Address Translation
A user process can reside in any part of the physical memory. The step from logical address to physical address is called "address translation" - handled by MMU.
MMU is protected by kernel mode - in kernel mode, OS has unrestricted access to both OS memory and users' memory - this allows OS to load users' program into users' memory, to dump out a program/process, to access and modify parameters of system calls, and so on.
Let's look at a very primitive way of implementing MMU: base register (smallest legal physical memory address), plus the limit register (size of the range). In the textbook, please look at Fig. 8.2, then, Fig. 8.1. The base and limit registers can be loaded only by the OS, and the instructions to do so can only be accessed in kernel mode.
Segmentation Method
MMU can manage address translation with different assumption, or policy. Segmentation based methods directly borrows from the concept of how a process address space is broken up as text segment, data segment, heap, stack, etc. Each segment will then be assigned its own base and limit registers.Simple segmentation method has a few problems.
- Not every process is the same size
- Over time, memory space becomes fragmented
- Really bad if want space to grow dynamically (e.g. heap)
- Doesn't allow heap and stack to grow independently
- Want to put these as far apart in virtual memory space as possible so that they can grow as needed
It is also hard to do inter-process sharing, may need to move multiple times to fit everything, and limited options for swapping to disk. We also need to realize that sometimes it should be OK and is OK to adress outside valid range, such as when using the stack.
Fragmentation wastes space. External fragmentation has free gaps between allocated chunks, while internal fragmentation happens in situation when we actually don't need all memory within the chunks already allocated.
Translation: a process generates logical addresses that it needs to access, a correct program should never address gaps except for the several scenarios allowed. If a process does address gap in an "illegal" way, MMU traps the process to kernel.
Translation table also needs protection modes. For example, code segment would be read-only. Data and stack would be read-write (stores allowed). Shared segment could be read-only or read-write.
Page Method
Solution to fragmentation - well solution to external fragmentation is to allocate physical memory in fixed size chunks ("pages"). Every chunk of physical memory is equivalent. Also, by making the pages small enough, internal fragmentation is indirectly handled as well. Typical page sizes are within 1K to 16K bytes. Due to that, a code segment taking up 8 pages (8KB/page) is quite normal. We can use a simple vector of bits to index pages, e.g. 00110001110001101..., with each bit representing whether a page is allocated (1-allocated, 0-free).
Each process has its own page table, which contains physical page and permission (valid bits, read, write permission, etc.) for each virtual page. Address translation is done via mapping from logical to physical page, and then offsets from beginning of the page.

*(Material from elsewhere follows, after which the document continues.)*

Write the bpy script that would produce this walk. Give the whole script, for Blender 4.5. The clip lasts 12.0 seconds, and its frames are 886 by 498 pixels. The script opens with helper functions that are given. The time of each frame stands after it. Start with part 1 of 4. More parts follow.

Now let's consider a real case - processes will have highly sparse and widely distributed set of virtual addresses, and the operating system cannot afford to use too much resources to store the page table, e.g. as a large contiguous array. A typical solution is to use a hierarchy (tree) structure to organize page tables. On x86 processors, the levels are called PGD, PMD and PTE (page global directory, page middle directory and page table entries). These levels and also the offset within each page together use up all the addressing bits. Linux2.6 does not use the PMD mode, 10 bits for PGD, 10 bits for PTE and 12 bits for each page.
Note - page is primarily a term that applies to logical addresses. When it comes to physical address, for that matter, physical memory, the corresponding term is frame. Page size and frame size are always the same. OS maintains a system wide frame table, for frames that are allocated and records to which process, which page, the page is associated. OS maintains for each process a page table, just like how it maintains register contents and instruction counters. Where are these contents? PCB.
The simplest way to implement page table in hardware is to use special registers. PDP-11 has 16-bit addresses, each page is 8KB. That means we need 8 of such registers, one for each page. Systems with larger page tables cannot afford to do that. Instead, page tables must reside in main memory. Let's think about this a bit, we need to manage memory using a table stored in memory?
PTBR (page table base register) maintains the pointer towards the active page table. Context-switch needs to handle updating PTBR. Page table is a complex construct, runtime performance is also critical. For this need, a speical hardware cache (which implements a key-value associative array) is implemented in hardware with 64 to 1024 entries. this cache is called TLB (translation look-aside buffer). Being a cache, TLB has all the functionality of a regular cache. Concepts like TLB hit/miss, replacement policy, all still apply. In addition, TLB can also be flushed, some TLB entries can be wired down.